Words travel. And by this I mean to say spoken words do not just fall upon someone’s ears, but they also change meanings and can become unrecognizable from their origin.
Thanks to my good brother in Christ, Bill Carroll, who gave to me a brief read entitled, “Out of Solitude” by Henri Nouwen, I re-read Nouwen’s short meditation on care. From time to time, it is necessary for good men and women to be reminded of the Gospel’s unadorned and foundational, unchanging truth. Nouwen provided me with a fine reminder of God’s traveled word and untraveled (unchanging) message in one word’s depth.
What does it mean to care? Because modern life desensitizes us to many things, Nouwen says care is more than not associated with a negative, as in, “I couldn’t care less.” It seems we are adept at not caring. But to care, in its origin, means to grieve, to feel sorrow and to shoulder weight from life’s burdens. Desensitized though we may be, there is much around us to care about. Just look.
Nouwen tells us to care means to be present with another and what follows from such a presence is sharing in another’s pain, focusing on another, absent concern for self. Care endeavors never to be sterile and desensitized, never to be an on-demand commodity, never to be insisted upon and not reciprocated, never to be bypassed for remedy. Care ceases to be when it is not shared or masked as expectation.

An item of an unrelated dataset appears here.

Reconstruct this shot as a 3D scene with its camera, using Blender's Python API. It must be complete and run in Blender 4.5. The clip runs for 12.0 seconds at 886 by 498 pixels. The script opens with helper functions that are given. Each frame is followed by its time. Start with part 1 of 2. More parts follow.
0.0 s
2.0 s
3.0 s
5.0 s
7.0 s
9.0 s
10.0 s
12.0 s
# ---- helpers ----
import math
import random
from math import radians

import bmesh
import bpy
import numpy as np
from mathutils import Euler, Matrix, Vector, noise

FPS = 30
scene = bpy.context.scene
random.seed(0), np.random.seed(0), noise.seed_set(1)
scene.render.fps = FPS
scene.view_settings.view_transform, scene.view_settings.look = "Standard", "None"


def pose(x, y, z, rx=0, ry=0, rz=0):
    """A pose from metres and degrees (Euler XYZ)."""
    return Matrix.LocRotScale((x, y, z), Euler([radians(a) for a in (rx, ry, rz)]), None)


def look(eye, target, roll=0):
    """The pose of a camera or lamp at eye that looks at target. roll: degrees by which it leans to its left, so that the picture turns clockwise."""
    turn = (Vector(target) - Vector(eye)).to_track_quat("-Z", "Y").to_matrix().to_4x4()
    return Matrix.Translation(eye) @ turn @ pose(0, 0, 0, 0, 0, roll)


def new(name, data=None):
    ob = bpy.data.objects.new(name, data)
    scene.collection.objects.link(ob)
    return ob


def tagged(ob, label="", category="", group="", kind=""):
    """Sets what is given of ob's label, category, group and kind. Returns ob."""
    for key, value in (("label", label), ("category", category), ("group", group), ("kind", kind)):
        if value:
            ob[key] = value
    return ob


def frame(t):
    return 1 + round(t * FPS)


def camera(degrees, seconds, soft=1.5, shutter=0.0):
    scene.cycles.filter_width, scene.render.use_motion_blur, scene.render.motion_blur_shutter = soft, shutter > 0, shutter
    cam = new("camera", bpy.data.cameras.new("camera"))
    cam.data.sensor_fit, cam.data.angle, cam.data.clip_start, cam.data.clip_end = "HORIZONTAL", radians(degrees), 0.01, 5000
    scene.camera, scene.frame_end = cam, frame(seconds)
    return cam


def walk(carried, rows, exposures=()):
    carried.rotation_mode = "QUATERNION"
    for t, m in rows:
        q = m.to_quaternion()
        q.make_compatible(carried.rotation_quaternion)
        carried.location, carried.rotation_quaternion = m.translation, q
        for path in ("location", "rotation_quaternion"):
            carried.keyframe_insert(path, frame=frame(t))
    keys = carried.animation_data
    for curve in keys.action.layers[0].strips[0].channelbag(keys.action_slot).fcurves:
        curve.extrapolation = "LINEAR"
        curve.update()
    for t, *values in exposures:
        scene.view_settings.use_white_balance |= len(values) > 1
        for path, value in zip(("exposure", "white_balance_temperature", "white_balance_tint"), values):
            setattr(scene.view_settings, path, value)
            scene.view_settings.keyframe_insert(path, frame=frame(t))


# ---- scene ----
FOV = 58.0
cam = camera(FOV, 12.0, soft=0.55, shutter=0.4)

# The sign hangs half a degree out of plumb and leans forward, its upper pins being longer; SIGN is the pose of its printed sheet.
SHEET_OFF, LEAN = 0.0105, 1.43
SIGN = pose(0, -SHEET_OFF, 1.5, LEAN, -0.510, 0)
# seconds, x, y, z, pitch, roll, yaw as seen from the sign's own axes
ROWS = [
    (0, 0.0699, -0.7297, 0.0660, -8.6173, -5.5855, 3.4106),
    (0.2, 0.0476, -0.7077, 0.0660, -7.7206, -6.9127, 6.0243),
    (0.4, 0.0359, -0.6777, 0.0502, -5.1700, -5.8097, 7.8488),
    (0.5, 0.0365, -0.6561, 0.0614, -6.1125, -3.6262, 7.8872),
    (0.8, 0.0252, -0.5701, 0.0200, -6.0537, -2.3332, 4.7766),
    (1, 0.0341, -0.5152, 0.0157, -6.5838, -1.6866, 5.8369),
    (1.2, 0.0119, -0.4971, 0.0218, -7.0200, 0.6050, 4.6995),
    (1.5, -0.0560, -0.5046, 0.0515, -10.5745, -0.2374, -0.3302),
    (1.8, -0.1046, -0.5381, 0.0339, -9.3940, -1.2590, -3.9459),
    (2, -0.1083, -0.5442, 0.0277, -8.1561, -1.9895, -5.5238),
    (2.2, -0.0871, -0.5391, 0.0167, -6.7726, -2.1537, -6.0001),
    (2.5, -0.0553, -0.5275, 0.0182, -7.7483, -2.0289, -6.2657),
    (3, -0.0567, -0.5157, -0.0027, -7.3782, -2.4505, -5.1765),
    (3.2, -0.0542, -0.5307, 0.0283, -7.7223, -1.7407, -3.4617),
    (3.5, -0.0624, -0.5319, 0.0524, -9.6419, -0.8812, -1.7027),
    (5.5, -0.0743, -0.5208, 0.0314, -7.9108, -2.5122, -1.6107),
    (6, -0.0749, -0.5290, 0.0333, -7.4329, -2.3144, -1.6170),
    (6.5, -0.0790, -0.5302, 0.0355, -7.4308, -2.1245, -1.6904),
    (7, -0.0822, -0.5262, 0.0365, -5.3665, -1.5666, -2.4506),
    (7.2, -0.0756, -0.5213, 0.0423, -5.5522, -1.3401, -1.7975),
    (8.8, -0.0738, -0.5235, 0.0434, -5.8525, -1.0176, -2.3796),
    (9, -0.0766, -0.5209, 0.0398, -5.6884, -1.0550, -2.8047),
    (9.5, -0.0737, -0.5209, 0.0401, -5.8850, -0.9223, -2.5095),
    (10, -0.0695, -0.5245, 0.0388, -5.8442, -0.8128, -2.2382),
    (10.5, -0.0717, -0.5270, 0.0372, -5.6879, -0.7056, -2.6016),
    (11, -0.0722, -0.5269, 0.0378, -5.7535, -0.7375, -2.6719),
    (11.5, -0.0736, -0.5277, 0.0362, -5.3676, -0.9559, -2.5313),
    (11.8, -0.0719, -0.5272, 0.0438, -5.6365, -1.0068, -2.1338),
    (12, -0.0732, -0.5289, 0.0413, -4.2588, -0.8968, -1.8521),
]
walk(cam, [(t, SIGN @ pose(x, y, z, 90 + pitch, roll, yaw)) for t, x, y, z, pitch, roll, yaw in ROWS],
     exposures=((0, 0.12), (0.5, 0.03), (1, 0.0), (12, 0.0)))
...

For me to say “I do not care” means I do not grieve or feel sorrow or wish to enter into my neighbor’s burden. But there’s more. God doesn’t ask me just to care for those who care for me. He instructs me to care for those who don’t. Hard isn’t it?
Too often, we focus on equality and misunderstand its meaning as equal in goodness. But how should we define equality? Answers weft through pain, sorrow, grief, and yes, our shared fallen nature.

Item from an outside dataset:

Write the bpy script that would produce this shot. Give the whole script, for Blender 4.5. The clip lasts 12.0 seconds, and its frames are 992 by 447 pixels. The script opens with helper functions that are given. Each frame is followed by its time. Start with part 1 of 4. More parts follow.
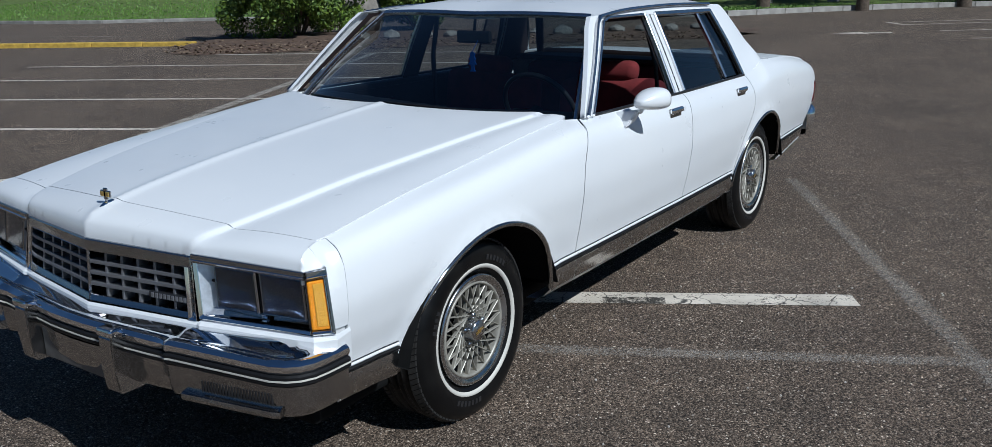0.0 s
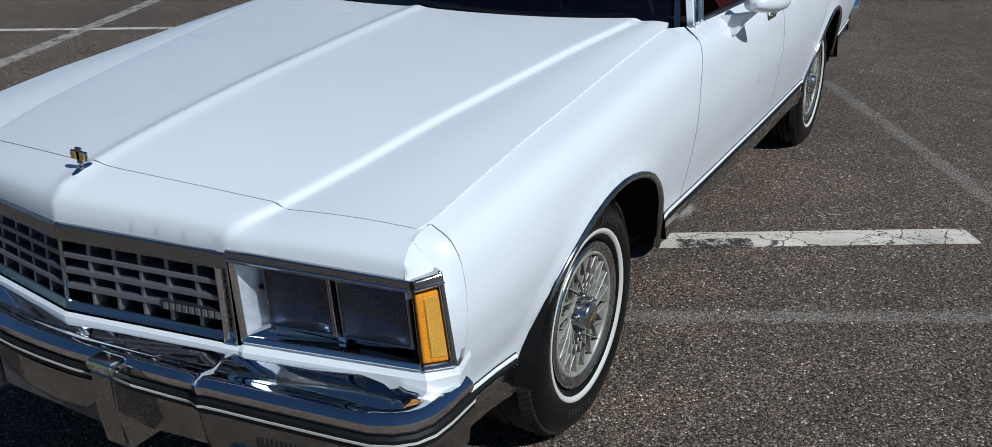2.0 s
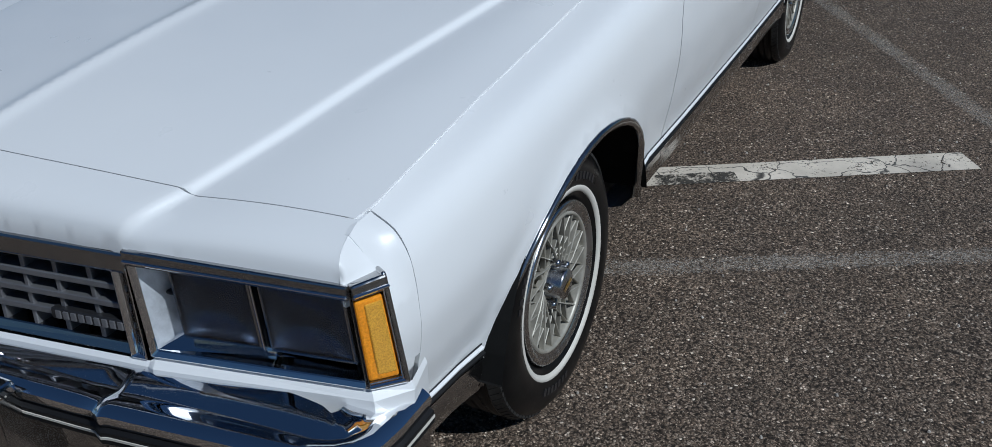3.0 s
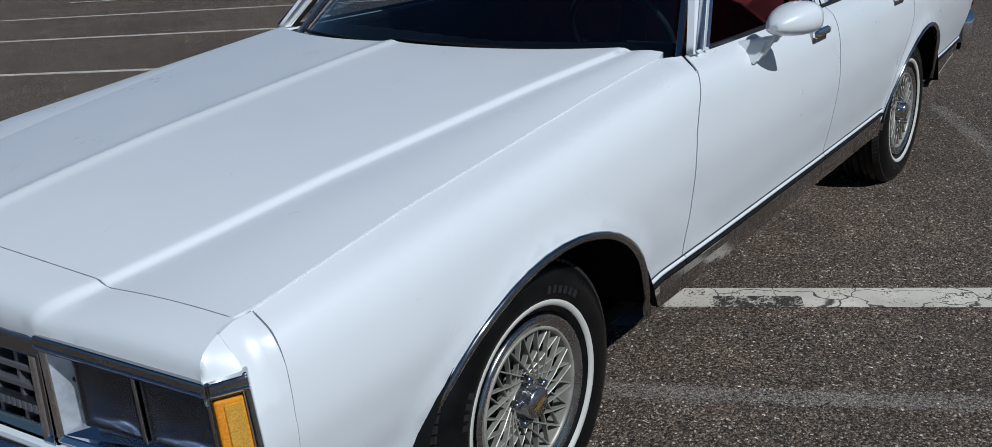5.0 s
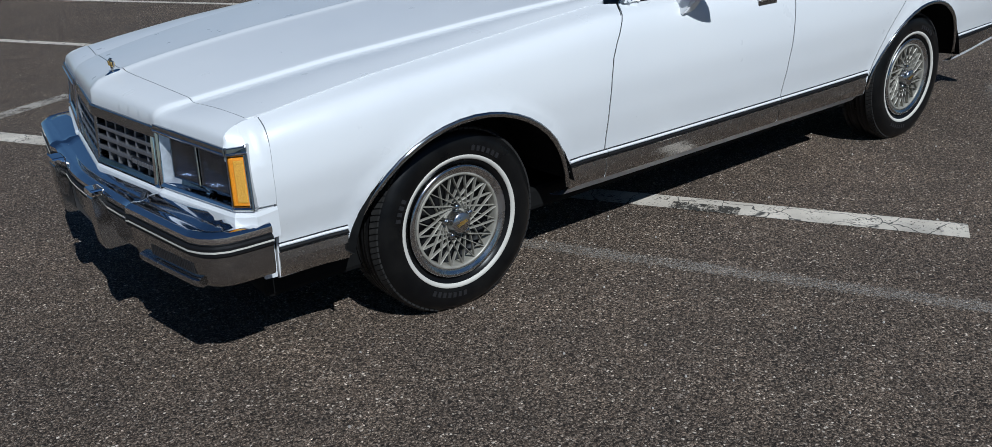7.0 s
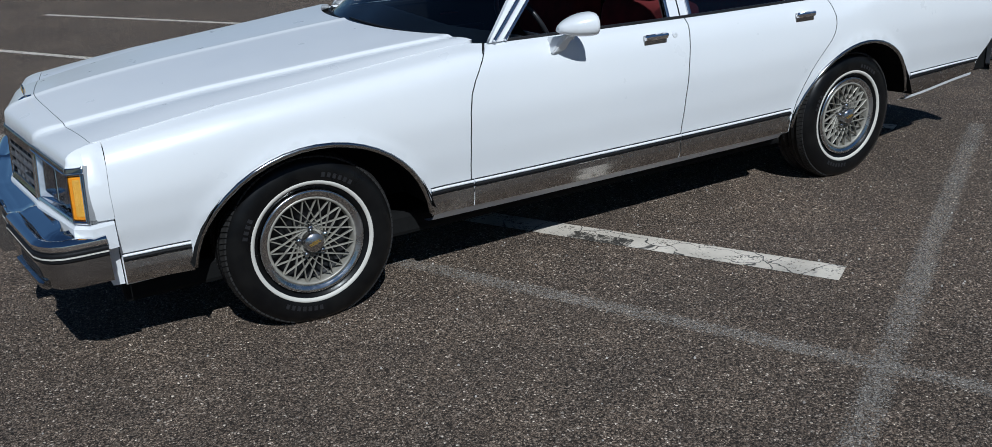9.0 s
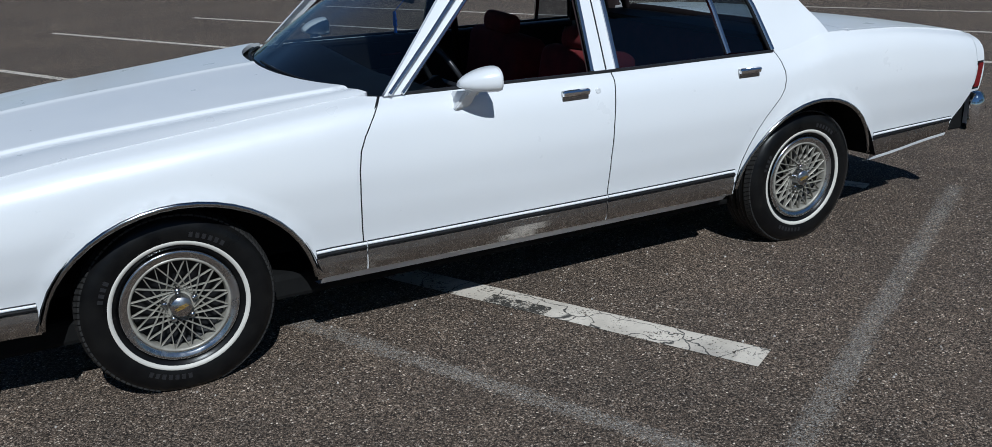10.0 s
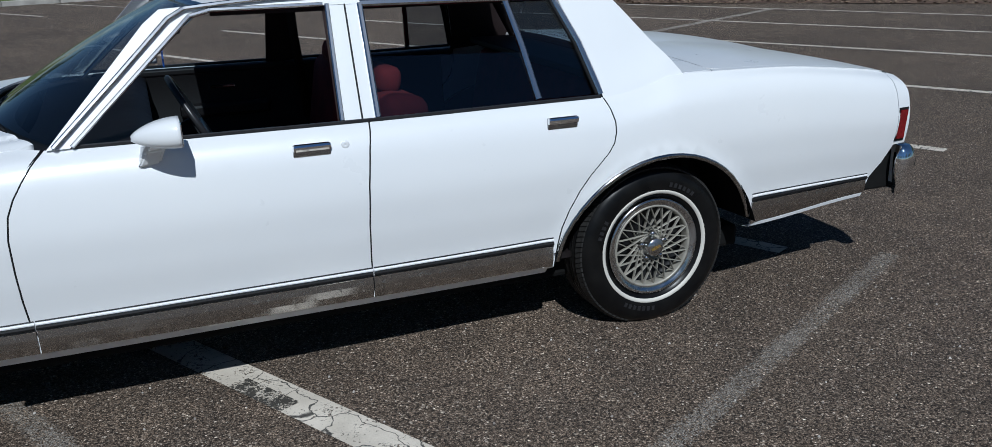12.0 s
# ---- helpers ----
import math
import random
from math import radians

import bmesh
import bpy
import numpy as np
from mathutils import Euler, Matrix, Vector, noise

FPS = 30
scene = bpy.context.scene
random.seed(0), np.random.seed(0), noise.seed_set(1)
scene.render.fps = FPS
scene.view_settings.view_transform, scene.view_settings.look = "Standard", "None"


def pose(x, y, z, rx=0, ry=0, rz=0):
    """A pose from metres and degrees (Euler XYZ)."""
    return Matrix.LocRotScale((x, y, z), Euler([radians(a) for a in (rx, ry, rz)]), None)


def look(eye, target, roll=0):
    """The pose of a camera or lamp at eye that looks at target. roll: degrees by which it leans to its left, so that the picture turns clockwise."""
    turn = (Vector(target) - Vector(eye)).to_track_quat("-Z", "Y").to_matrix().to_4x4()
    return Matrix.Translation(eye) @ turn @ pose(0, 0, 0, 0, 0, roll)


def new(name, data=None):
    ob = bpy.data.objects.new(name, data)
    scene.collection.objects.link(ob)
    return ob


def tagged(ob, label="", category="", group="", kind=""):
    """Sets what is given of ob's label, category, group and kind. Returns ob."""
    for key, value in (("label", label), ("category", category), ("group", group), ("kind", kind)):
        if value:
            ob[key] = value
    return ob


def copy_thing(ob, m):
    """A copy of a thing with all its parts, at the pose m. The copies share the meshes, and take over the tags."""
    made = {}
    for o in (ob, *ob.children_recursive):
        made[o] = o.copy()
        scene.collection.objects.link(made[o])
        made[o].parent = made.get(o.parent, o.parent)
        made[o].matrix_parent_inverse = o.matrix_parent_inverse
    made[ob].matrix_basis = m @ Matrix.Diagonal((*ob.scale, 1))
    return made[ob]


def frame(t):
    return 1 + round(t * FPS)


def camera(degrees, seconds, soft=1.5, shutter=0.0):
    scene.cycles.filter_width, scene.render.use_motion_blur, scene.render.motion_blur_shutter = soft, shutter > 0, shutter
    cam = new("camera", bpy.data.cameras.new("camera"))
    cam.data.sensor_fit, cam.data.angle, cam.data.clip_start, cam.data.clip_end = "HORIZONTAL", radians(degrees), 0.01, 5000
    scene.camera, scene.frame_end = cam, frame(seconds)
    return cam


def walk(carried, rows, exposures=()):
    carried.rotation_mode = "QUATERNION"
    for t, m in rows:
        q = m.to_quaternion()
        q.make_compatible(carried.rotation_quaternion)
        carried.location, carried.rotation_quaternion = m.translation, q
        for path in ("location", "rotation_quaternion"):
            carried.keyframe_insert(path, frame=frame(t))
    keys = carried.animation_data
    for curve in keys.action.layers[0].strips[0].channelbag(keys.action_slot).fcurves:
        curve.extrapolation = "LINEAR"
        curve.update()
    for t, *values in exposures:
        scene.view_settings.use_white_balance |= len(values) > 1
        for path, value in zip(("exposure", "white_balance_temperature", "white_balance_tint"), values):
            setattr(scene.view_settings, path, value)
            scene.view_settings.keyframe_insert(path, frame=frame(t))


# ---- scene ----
cam = camera(57.7, 12.0, soft=0.55)
PATH = [
    (0, (-2.416, -2.618, 1.52), (-0.823, -1.528, 0.996), -1.3),
    (0.5, (-2.308, -2.341, 1.508), (-0.572, -1.504, 0.972), -0.4),
    (1, (-2.178, -2.15, 1.485), (-0.508, -1.227, 0.884), -1.1),
    (1.5, (-2.037, -1.93, 1.487), (-0.529, -0.79, 0.835), -2.2),
    (2, (-1.986, -1.726, 1.474), (-0.378, -0.808, 0.716), -1.2),
    (2.5, (-1.887, -1.631, 1.458), (-0.293, -0.904, 0.492), 0.0),
    (3, (-1.684, -1.587, 1.461), (-0.122, -0.763, 0.522), -2.5),
    (5, (-1.406, -1.953, 1.411), (0.044, -0.761, 0.721), -4.5),
    (5.5, (-1.529, -2.259, 1.437), (-0.232, -0.931, 0.693), 1.0),
    (6, (-1.556, -2.625, 1.443), (-0.364, -1.206, 0.691), 0.6),
    (6.5, (-1.662, -2.98, 1.451), (-0.488, -1.537, 0.716), -1.6),
    (8.5, (-1.271, -3.781, 1.497), (-0.324, -2.188, 0.745), -3.5),
    (9, (-0.951, -3.958, 1.517), (-0.03, -2.322, 0.827), -3.1),
    (9.5, (-0.655, -3.975, 1.528), (0.22, -2.299, 0.876), -2.9),
    (10, (-0.347, -3.943, 1.563), (0.524, -2.26, 0.924), -1.8),
    (10.5, (0.039, -3.996, 1.554), (0.869, -2.284, 0.936), -1.2),
    (11, (0.369, -3.927, 1.535), (1.168, -2.191, 0.944), -1.6),
    (11.5, (0.74, -3.876, 1.526), (1.52, -2.135, 0.929), -2.2),
    (12, (1.094, -3.847, 1.547), (1.785, -2.072, 0.936), -1.8),
]
walk(cam, [(t, look(eye, target, roll)) for t, eye, target, roll in PATH], [(0.0, -0.34, 5500, 5), (1.5, -0.38, 5500, 5), (2.0, -0.42, 5500, 5), (2.5, -0.47, 5500, 5), (3.0, -0.70, 5500, 5), (5.0, -0.70, 5500, 5), (5.5, -0.72, 5500, 5), (6.0, -0.64, 5500, 5), (6.5, -0.54, 5500, 5), (8.5, -0.48, 5500, 5), (12.0, -0.50, 5500, 5)])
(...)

There is a mutuality inherent to caring. By this I mean first, we are to care as Christ cared for all, to share in Christ’s heart, to see as Christ. This seems as an unreachable perfection. But also, we are to possess a willingness to be contrite enough in our own heart, to deny any pride that reaches first for cure, so we are able to remain present to God’s grace. Because we, too, have experienced pain and loneliness, in this mutuality we must ask, “Do we engender caring through our fallenness or goodness?”
But care moves, also. It moves us to community, a place where pride is no longer central to existence. It moves us past pain and grief, past the clamoring decibels of fear and self. Care tunes our hearts toward God, evidences His working in us and through us. And moving, we arrive where God wishes us to be.
“Those who have ears to hear, let them hear” (Matthew 11:15, NKJV).